わたし いる

わたしいる (講談社文庫)わたし いる
佐野洋子
講談社文庫
★★★


子供の視点から見た7つの童話。童話? ちょっと違うかな。
どれもこれも懐かしい子供の日の一こまなのですけど、たいてい、こういうことは書かないと思います。書けないともいう^^

わたしは、絵本「レナレナ」(ハリエット・ヴァン・レーク作)をちょっとだけ思い出しました。

子供時代の思い出を振り返れば、いっそ消してしまいたい、できることなら忘れたままにしておいてほしい、と思うような、ほんの一瞬の思いなんですけど、ばかばかしくて恥ずかしくて、ちょっといかがわしいんじゃないの?と思うようなそんな思い出がなんとたくさんあったことでしょう。
でも、それはやっぱり忘れていたいのです・・・そういう子供の心の暗部に光を当てて、眺めてみたら、ああ、この感覚はなつかしい、この感覚の切なさは覚えている、このわけのわからない混乱も、どこか後ろめたい秘め事も。

不思議なことに、読み終えてみれば、普段忘れたつもりでいた(忘れたふりをした)あれこれの場面が思い出されてきて、思い出の中に、そういう場面場面を持っていることが幸せだと思えてきました。

好きなのは一番最後の「ばかみたい」
門の内側から「ばかみたい」と呼びかける少女、と、その門の外を通るようこちゃん。
あいさつがわりの「ばかみたい」という言葉のニュアンスがだんだん変わってくるのがいいのです。
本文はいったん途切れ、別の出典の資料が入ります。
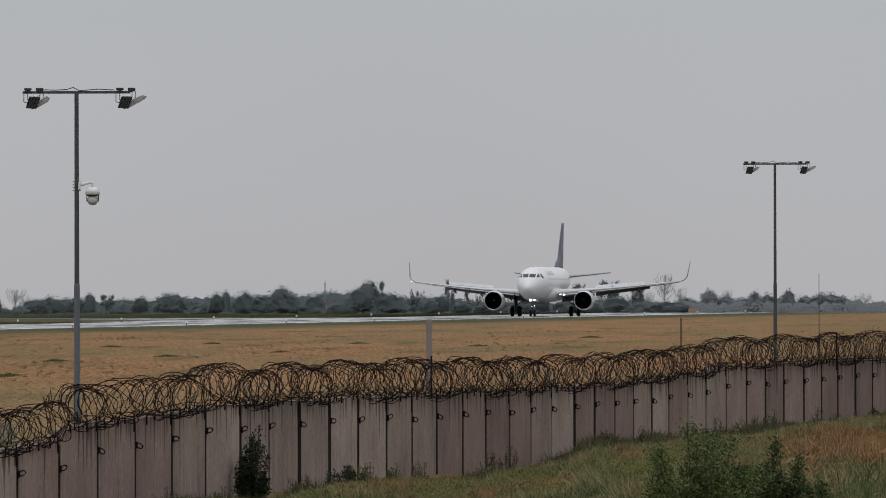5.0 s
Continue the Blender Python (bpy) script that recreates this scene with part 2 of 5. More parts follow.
def ground_material():
    """Dry orange field grass with green patches, and the greener bank before the wall."""
    m = bpy.data.materials.new("grass_ground")
    m.use_nodes = True
    n, l = m.node_tree.nodes, m.node_tree.links
    b = n["Principled BSDF"]
    b.inputs["Roughness"].default_value = 1.0
    b.inputs["Specular IOR Level"].default_value = 0.1
    pos = n.new("ShaderNodeNewGeometry").outputs["Position"]
    att = n.new("ShaderNodeAttribute")
    att.attribute_name = "zone"
    sep = n.new("ShaderNodeSeparateColor")
    l.new(att.outputs["Color"], sep.inputs["Color"])

    def noise_tex(scale, detail, stretch=(1, 1, 1)):
        mp = n.new("ShaderNodeMapping")
        mp.inputs["Scale"].default_value = stretch
        l.new(pos, mp.inputs["Vector"])
        t = n.new("ShaderNodeTexNoise")
        t.inputs["Scale"].default_value, t.inputs["Detail"].default_value = scale, detail
        l.new(mp.outputs[0], t.inputs["Vector"])
        return t.outputs["Fac"]

    def ramp(src, *stops):
        r = n.new("ShaderNodeValToRGB")
        e = r.color_ramp.elements
        e[0].position, e[0].color = stops[0][0], (*stops[0][1], 1)
        e[1].position, e[1].color = stops[-1][0], (*stops[-1][1], 1)
        for p, c in stops[1:-1]:
            x = e.new(p)
            x.color = (*c, 1)
        l.new(src, r.inputs["Fac"])
        return r.outputs["Color"]

    def mix(fac, a, c):
        x = n.new("ShaderNodeMix")
        x.data_type = "RGBA"
        l.new(fac, x.inputs["Factor"])
        l.new(a, x.inputs["A"])
        l.new(c, x.inputs["B"])
        return x.outputs["Result"]

    # field: mown dry grass in swathes, with green patches
    dry = ramp(noise_tex(7.0, 9, (1, 0.05, 1)), (0.37, (0.112, 0.057, 0.026)), (0.5, (0.216, 0.113, 0.049)), (0.62, (0.36, 0.203, 0.093)))
    straw = ramp(noise_tex(8.0, 9, (1, 0.055, 1)), (0.39, (0.085, 0.059, 0.024)), (0.5, (0.150, 0.104, 0.044)), (0.64, (0.262, 0.186, 0.086)))
    green = ramp(noise_tex(7.0, 9, (1, 0.055, 1)), (0.36, (0.030, 0.036, 0.015)), (0.7, (0.085, 0.085, 0.036)))
    swathe = ramp(noise_tex(0.07, 5, (1, 0.18, 1)), (0.44, (0, 0, 0)), (0.62, (0.9, 0.9, 0.9)))
    patch = ramp(noise_tex(0.22, 5, (1, 0.10, 1)), (0.56, (0, 0, 0)), (0.68, (0.65, 0.65, 0.65)))
    field = mix(swathe, dry, straw)
    field = mix(sep.outputs["Blue"], field, straw)
    field = mix(patch, field, green)
    field = mix(sep.outputs["Red"], field, green)
    # bank: long grass, dry in places
    bank_green = ramp(noise_tex(3.0, 6, (1, 0.2, 1)), (0.3, (0.050, 0.052, 0.020)), (0.7, (0.13, 0.115, 0.048)))
    bank_dry = ramp(noise_tex(1.7, 6), (0.3, (0.13, 0.075, 0.036)), (0.7, (0.25, 0.155, 0.075)))
    bank = mix(sep.outputs["Blue"], bank_green, bank_dry)
    l.new(mix(sep.outputs["Green"], field, bank), b.inputs["Base Color"])
    bp = n.new("ShaderNodeBump")
    bp.inputs["Strength"].default_value, bp.inputs["Distance"].default_value = 0.3, 0.006
    l.new(noise_tex(2.0, 6), bp.inputs["Height"])
    l.new(bp.outputs["Normal"], b.inputs["Normal"])
    return m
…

この変化をちゃんと知っているのは本人たちだけ。合言葉みたいに。
その場に大人がいたら「こら、そんなことを言うものではありません」と言っておしまいかも。あるいは、しょうもない口げんかしている、と思って、それでおしまい。子供たちだけが知っている・・・

子供たちが子供たちの世界を持つことができて、その世界を思う存分堪能できたのは、昔の大人たちが今よりずっと忙しかったことと、世の中が今よりずっと平和だったことのおかげかな。だから、大人に余計な干渉されることなく、子供はいつまでも変な子でいられたのかもしれません。